La sanità sta vivendo un periodo duro, ma tra attese infinite e aggressioni nelle strutture, il Piemonte ha deciso: serve personale armato.
La sanità sta attraversando un periodo durissimo. Tra attese infinite e aggressioni sempre più frequenti nelle strutture, il Piemonte ha preso una decisione che fa rumore: serve personale armato. Una misura che ci aspetteremmo all’ingresso di una banca, a un concerto, fuori dai locali. Ma non certo in un Pronto soccorso. E invece oggi possiamo parlarne al passato: l’eccezione sta diventando realtà.

Com’è possibile che si sia arrivati a questo punto? Basta fare un passo indietro – nemmeno troppo lungo, in realtà, visto che il problema riguarda tutto il Paese. Prendiamo Torino: nel 2024 si sono registrate 600 aggressioni contro il personale sanitario. Numeri che non segnalano solo un disagio crescente, ma una minaccia concreta alla sicurezza di chi, ogni giorno, prova semplicemente a fare il proprio lavoro: curare.

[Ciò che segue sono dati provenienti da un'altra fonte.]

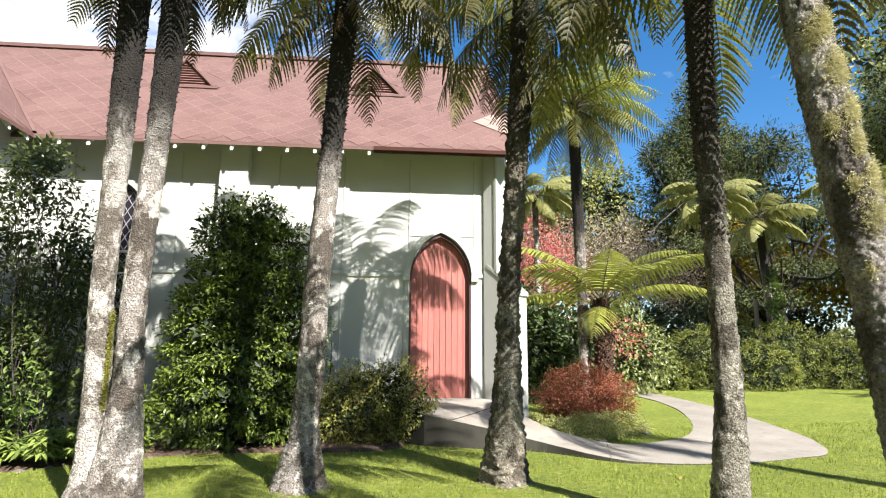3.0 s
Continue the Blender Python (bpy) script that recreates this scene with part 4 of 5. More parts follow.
# ---- leaves ----
def leaf_quads(centres, spread, per, length, width, rng, droop=0.3, up=0.6, flat=0.0, outward=None):
    """Folded leaves scattered round clump centres, as verts and quads."""
    n = len(centres) * per
    c = np.repeat(centres, per, 0)
    off = rng.normal(0, 1, (n, 3))
    off /= np.linalg.norm(off, axis=1)[:, None] + 1e-9
    off *= (rng.random(n) ** 0.4)[:, None]
    sp = np.asarray(spread, float)
    p = c + off * sp
    d = off + rng.normal(0, 0.55, (n, 3))
    if outward is not None:
        d += np.repeat(outward, per, 0) * 0.6
    d[:, 2] -= droop
    d /= np.linalg.norm(d, axis=1)[:, None] + 1e-9
    nr = rng.normal(0, 0.6, (n, 3))
    nr[:, 2] += up
    if outward is not None:
        nr += np.repeat(outward, per, 0) * 0.9
    sd = np.cross(nr, d)
    sd /= np.linalg.norm(sd, axis=1)[:, None] + 1e-9
    nn = np.cross(d, sd)
    L = (length * (0.65 + 0.7 * rng.random(n)))[:, None]
    W = (width * (0.7 + 0.6 * rng.random(n)))[:, None]
    v = np.empty((n, 4, 3))
    v[:, 0] = p
    v[:, 1] = p + d * L * 0.5 - sd * W * 0.5 + nn * W * 0.18
    v[:, 2] = p + d * L - nn * W * 0.15
    v[:, 3] = p + d * L * 0.5 + sd * W * 0.5 + nn * W * 0.18
    return v.reshape(-1, 3), np.arange(n * 4).reshape(-1, 4)


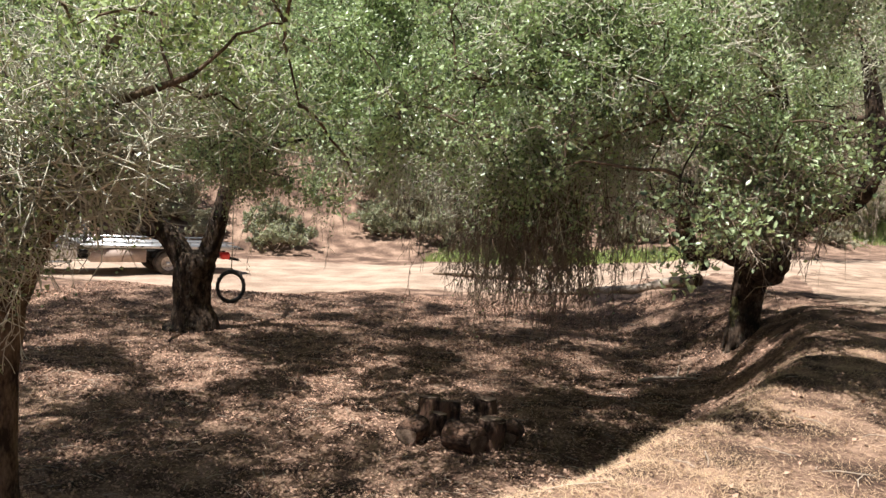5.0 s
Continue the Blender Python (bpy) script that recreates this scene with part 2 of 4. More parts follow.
def leaf_quads(pos, size, up=0.5, length=1.0, direction=None, oval=False):
    """Folded leaves at the places given: diamonds of two triangles, or ovals of two quads."""
    n = len(pos)
    d = unit(n) if direction is None else direction + 0.7 * unit(n)
    d /= np.linalg.norm(d, axis=1, keepdims=True)
    nrm = unit(n) + np.array([0, 0, up])
    side = np.cross(nrm, d)
    side /= np.linalg.norm(side, axis=1, keepdims=True) + 1e-9
    nn = np.cross(d, side)
    s = np.asarray(size)[:, None]
    w = (0.26 if oval else 0.36) * s
    if oval:
        a, b = pos + d * s * 0.30 * length, pos + d * s * 0.72 * length
        fold = nn * s * 0.07
        v = np.stack([pos, a + side * w * 0.92 + fold, b + side * w * 0.74 + fold, pos + d * s * length - nn * s * 0.05, b - side * w * 0.74 + fold, a - side * w * 0.92 + fold], 1).reshape(-1, 3)
        i = np.arange(n)[:, None] * 6
        return v, np.concatenate([i + np.array([[0, 3, 2, 1]]), i + np.array([[0, 5, 4, 3]])], 1).reshape(-1, 4)
    mid = pos + d * s * 0.45 * length
    v = np.stack([pos, mid + side * w + nn * s * 0.10, pos + d * s * length, mid - side * w + nn * s * 0.10], 1).reshape(-1, 3)
    i = np.arange(n)[:, None] * 4
    f = np.concatenate([i + np.array([[0, 2, 1]]), i + np.array([[0, 3, 2]])], 1).reshape(-1, 3)
    return v, f


def box_bm(x0, y0, z0, x1, y1, z1, bevel=0.02, seg=2):
    bm = bmesh.new()
    bmesh.ops.create_cube(bm, size=1)
    for v in bm.verts:
        v.co = Vector(((x0 + x1) / 2 + v.co.x * (x1 - x0), (y0 + y1) / 2 + v.co.y * (y1 - y0), (z0 + z1) / 2 + v.co.z * (z1 - z0)))
    if bevel:
        bmesh.ops.bevel(bm, geom=bm.edges[:], offset=bevel, segments=seg, affect='EDGES')
    return bm


def profile_bm(outline, y0, y1, bevel=0.03, taper=0.0, taper_from=1.25):
    """An outline in x and z, drawn out across y; above taper_from the sides lean in."""
    bm = bmesh.new()
    rows = []
    for y, sgn in ((y0, 1), (y1, -1)):
        rows.append([bm.verts.new((x, y + sgn * taper * max(0.0, z - taper_from), z)) for x, z in outline])
    n = len(outline)
    bm.faces.new(rows[0])
    bm.faces.new(rows[1][::-1])
    for i in range(n):
        j = (i + 1) % n
        bm.faces.new((rows[0][j], rows[0][i], rows[1][i], rows[1][j]))
    bmesh.ops.recalc_face_normals(bm, faces=bm.faces[:])
    if bevel:
        bmesh.ops.bevel(bm, geom=bm.edges[:], offset=bevel, segments=2, affect='EDGES')
    return bm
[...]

Le cause sono tante, e le conosciamo bene. Tutti problemi che colpiscono l’intero sistema, ma che esplodono proprio lì, dove si corre contro il tempo: al Pronto soccorso. Ed è per questo che è nata la proposta che potrebbe cambiare tutto. Una proposta che, piaccia o no, costringe a riflettere.

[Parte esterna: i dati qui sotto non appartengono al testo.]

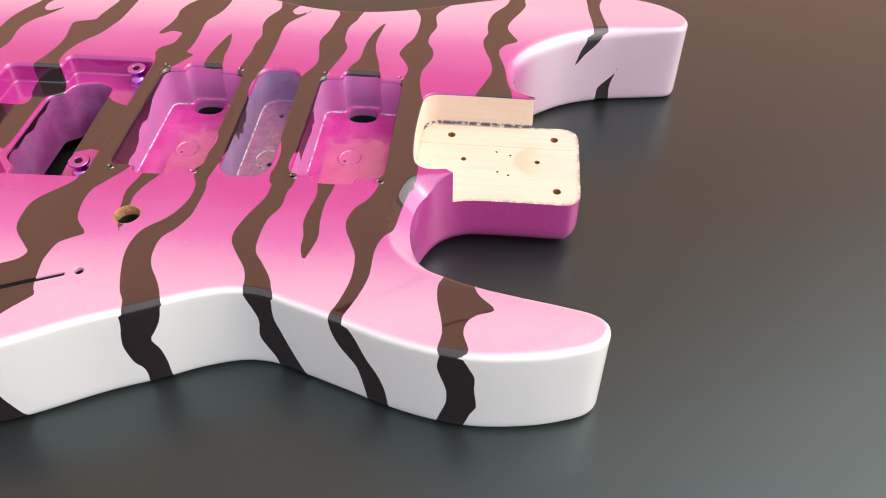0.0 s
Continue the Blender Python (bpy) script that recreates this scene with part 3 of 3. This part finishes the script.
SINGLE = rounded([(-2.5, -40, 9.6), (19, -40, 9.6), (17.5, 42, 9.6), (-3.5, 42, 9.6)])
PICKUPS = [humbucker(-30.5), humbucker(47.8)]
RING_SCREWS = [(-50, 40), (-13, 40), (-49, -39), (-13, -39), (29.5, 40), (66, 39.5), (30, -38.5), (67, -38.5)]
POTS = [(-31, -68, 5.0), (-103, -97, 5.0)]
SWITCH_SCREWS = [(-38, -100), (-75, -116)]
ax = np.array(SWITCH_SCREWS[1], float) - SWITCH_SCREWS[0]
ax /= np.linalg.norm(ax)
side = np.array([-ax[1], ax[0]])
s0, s1 = np.array(SWITCH_SCREWS[0]) + ax * 5.0, np.array(SWITCH_SCREWS[1]) - ax * 4.2
SLOT = rounded([(*(s0 - side * 0.8), 0.7), (*(s1 - side * 0.8), 0.7), (*(s1 + side * 0.8), 0.7), (*(s0 + side * 0.8), 0.7)], 0.9)
LIP, FAT_EDGE = 1.7, 0.2
lips = [inset(h, -LIP - 0.5) for h in (BRIDGE, *PICKUPS, SINGLE)]
small = [circle(x, y, r + 0.5, 28) for x, y, r in POTS] + [circle(x, y, 2.2, 16) for x, y in SWITCH_SCREWS] + [inset(SLOT, -0.6)] + [circle(x, y, 2.1, 16) for x, y in RING_SCREWS]


def burst_of(x, y, z, on_wall):
    """How much pink was sprayed at a place: 0 white, 1 deep pink."""
    d = np.abs(y + 2)
    u = np.clip((d - 34) / 80, 0, 1)
    top = 1 - 0.66 * u * u * (3 - 2 * u)
    w = np.clip((d - 34) / 52, 0, 1)
    edge = 0.86 * (1 - w * w * (3 - 2 * w)) + np.where((y > 0) & (x > 60), 0.2, 0.0)
    edge = np.where((x > 70) & (y < -30) & (y > -99), np.maximum(edge, 0.75 - 0.5 * np.clip((d - 45) / 45, 0, 1)), edge)
    return np.where(on_wall, edge, top)


guitar = new("guitar_body")
tagged(guitar, "glossy pink electric guitar body with black tiger stripes, no parts fitted", "guitar body")


def shell():
    sh = Shape()
    # lower part, with the heel
    heel_part = bell(way, way[i_far] - 20, way[i_far] + 12, way[i_near] - 8, way[i_near] + 25)
    low = 4.0 + 8.0 * heel_part
    below = [(inset(rim, low * (1 - math.sin(a))), low * (1 - math.cos(a))) for a in np.radians((0, 18, 36, 54, 72, 90))]
    below += [(rim, low + (POCKET_FLOOR - low) * k) for k in np.linspace(0, 1, 12)[1:]]
    prev = None
    for loop, z in below:
        r = sh.ring(loop, z)
        if prev:
            sh.bridge(prev, r, flip=area(rim) < 0)
        prev = r
    sh.fill(below[0][0], [SHADE_BAY], 0.0, 14, down=True)
    # upper part, round the pocket
    rings = [(upper, POCKET_FLOOR + (TOP - round_down - POCKET_FLOOR) * k) for k in np.linspace(0, 1, 7)]
    bevel = np.r_[scoop, np.zeros(len(pocket_back) - 2)] * 0.75
    for a in np.radians((15, 30, 45, 60, 75, 90)):
        k = a / (math.pi / 2)
        rings.append((inset(upper, round_in * ((1 - bevel) * (1 - math.cos(a)) + bevel * k)), TOP - round_down * ((1 - bevel) * (1 - math.sin(a)) + bevel * (1 - k))))
    prev = None
    for loop, z in rings:
        r = sh.ring(loop, z)
        if prev:
            sh.bridge(prev, r, flip=area(upper) < 0)
        prev = r
    sh.bridge(prev, sh.ring(top_rim, TOP), flip=area(upper) < 0)
    sh.fill(top_rim, lips + small, TOP, 1.5)
    verts, faces = welded(sh.v, sh.f)
    me = mesh_of("shell", verts, faces)
    p = np.array(verts) / MM
    xy, z = p[:, :2], p[:, 2]
    depth = TOP - z
    on_top = (depth < 0.02)
    stripe = least_distance(xy, TOP_LOOPS)
    # edge: the way along the outline, the scoop and the pocket keep their own paint
    idx = np.flatnonzero(~on_top)
    near = np.array([np.argmin(((rim - q) ** 2).sum(1)) for q in xy[idx]])
    s = way[near]
    edge = least_distance(np.stack([s, z[idx]], 1), WALL_LOOPS)
    own = ((s > 1005) & (s < 1300)) | ((s > 590) & (s < 640)) | ((s > 690) & (s < 905))
    plain_wall = np.where(own, edge, stripe[idx])
    rounded_part = (depth[idx] < 2.2) | ((s > s_low - 25) & (s < s_low + 46) & (depth[idx] < 6.5))
    stripe[idx] = np.where(rounded_part, stripe[idx], plain_wall)
    set_float(me, "stripe", stripe)
    blend = np.clip((depth - 0.02) / 0.7, 0, 1)
    burst = burst_of(p[:, 0], p[:, 1], z, False) * (1 - blend) + burst_of(p[:, 0], p[:, 1], z, True) * blend
    set_float(me, "burst", burst)
    top_ids = np.flatnonzero(on_top)
    to_lip = np.min([np.abs(distance(xy[top_ids], l)) for l in lips], axis=0)
    to_small = np.min([np.abs(distance(xy[top_ids], l)) for l in small], axis=0)
    to_rim = np.abs(distance(xy[top_ids], top_rim))
    swell = FAT_EDGE * np.exp(-to_lip / 3.4) * np.clip(to_small / 1.5, 0, 1) * np.clip(to_rim / 2.0, 0, 1)
    for k, rise in zip(top_ids.tolist(), swell.tolist()):
        me.vertices[k].co.z += rise * MM
    part("shell", me, LACQUER, guitar, "glossy pink and white lacquer with black tiger stripes", sharp=35)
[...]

Guardie armate nei Pronto soccorso e un piano d’urto contro le aggressioni
Non è un grido d’allarme qualunque, ma una presa di posizione netta. Il Coina – Sindacato delle Professioni Sanitarie – ha deciso di alzare la voce e scrivere nero su bianco cosa sta accadendo nei Pronto soccorso torinesi. La segreteria provinciale ha inviato una lettera ufficiale alla Regione, alle Asl e al prefetto: la richiesta è chiara, “presidi armati attivi 24 ore su 24 e nuove assunzioni”.

E non si tratta solo di un’esortazione, ma della fotografia di un sistema ormai al limite. Tra coltelli puntati al personale, dita spezzate e insulti sessisti, tra i le corsie vige la paura, e l’indignazione. Se le 600 aggressioni a Torino sembrano tante, a livello nazionale, i numeri fanno ancora più paura: 130.000 aggressioni tra il 2023 e il 2024, con un aumento del 30% solo nei primi tre mesi del 2025.
Secondo il sindacato, “questi numeri certificano il fallimento delle attuali politiche di sicurezza” e dimostrano che “non bastano misure simboliche o interventi a posteriori”. Le sanzioni più dure, l’arresto in flagranza, la costituzione di parte civile da parte delle Asl, “arrivano quando il danno è già fatto”. Serve altro. Serve prevenzione.
Le proposte? Quattro, nette e senza giri di parole: vigilanza armata h24, piano straordinario di assunzioni, tavolo permanente tra Regione, Asl e sindacati, e campagne pubbliche per ristabilire rispetto e fiducia. “Non servono slogan populisti”, si legge nella nota. “Chi cura non può essere lasciato solo. E chi difende la salute pubblica ha diritto ad essere difeso dallo Stato”.